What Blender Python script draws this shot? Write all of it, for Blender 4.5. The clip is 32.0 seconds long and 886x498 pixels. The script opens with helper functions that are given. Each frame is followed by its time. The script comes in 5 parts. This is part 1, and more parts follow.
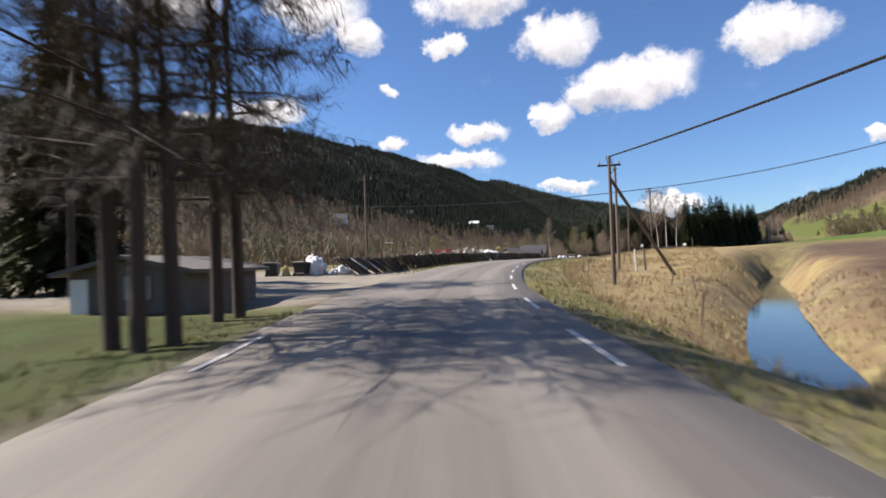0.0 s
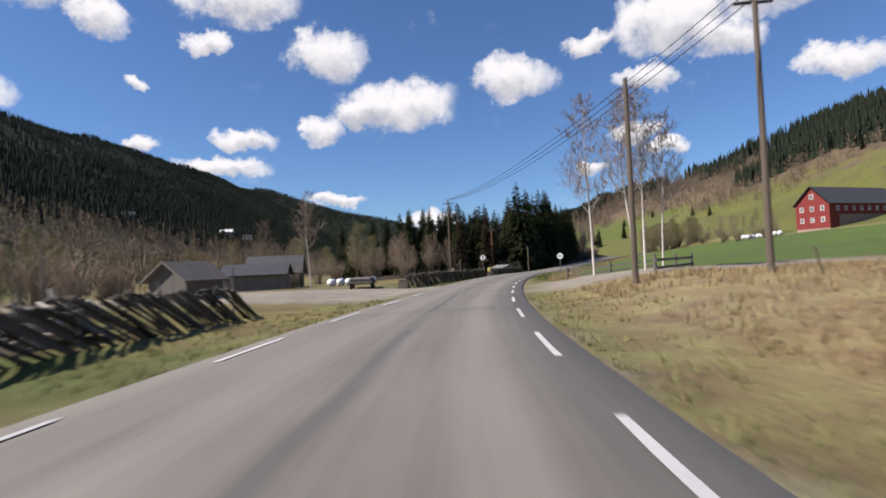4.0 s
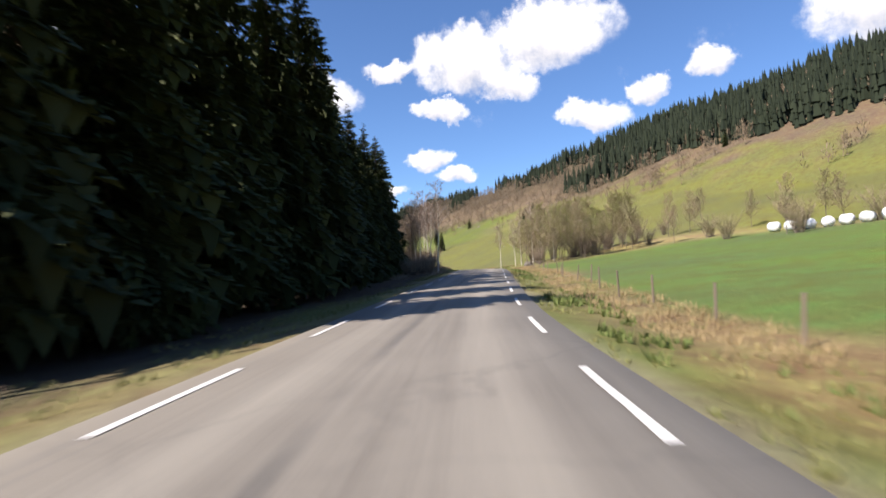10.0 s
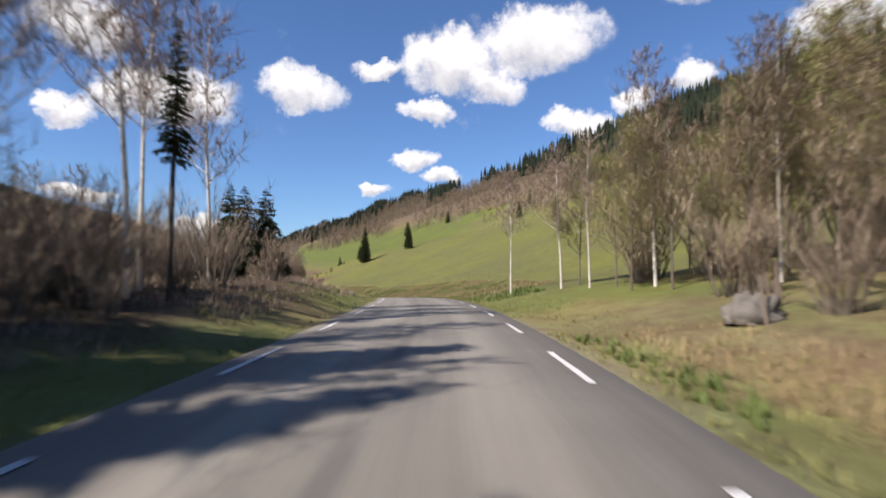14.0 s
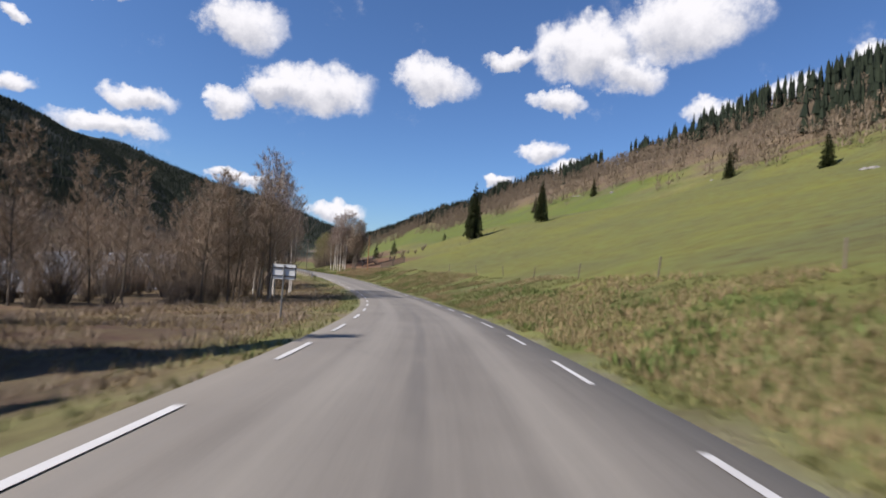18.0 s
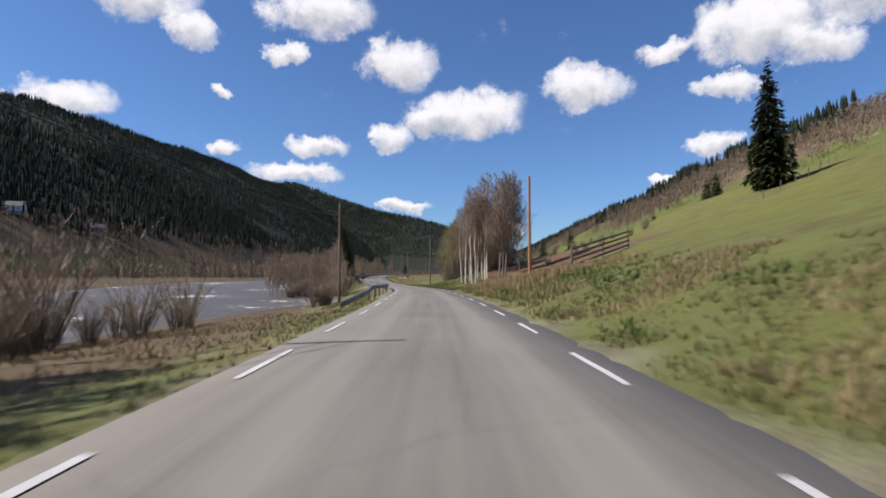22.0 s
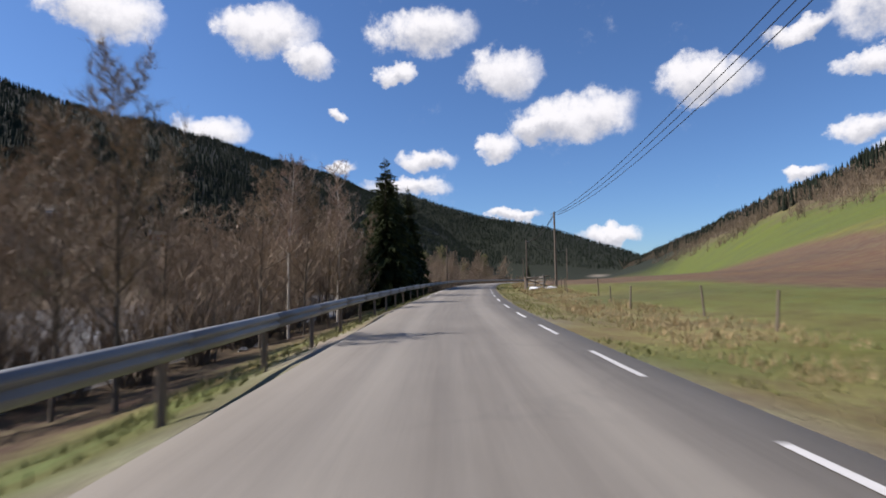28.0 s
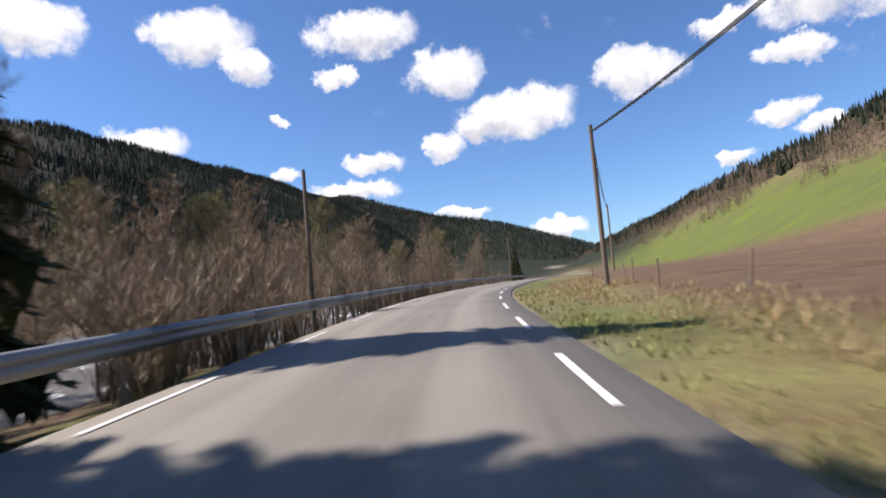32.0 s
┄┄┄┄┄┄┄┄┄┄
▶ TASK BRIEF
Give the data again exactly as written, with all pictures left out.

▶ EXPECTED ANSWER
What Blender Python script draws this shot? Write all of it, for Blender 4.5. The clip is 32.0 seconds long and 886x498 pixels. The script opens with helper functions that are given. Each frame is followed by its time. The script comes in 5 parts. This is part 1, and more parts follow.
0.0 s
4.0 s
10.0 s
14.0 s
18.0 s
22.0 s
28.0 s
32.0 s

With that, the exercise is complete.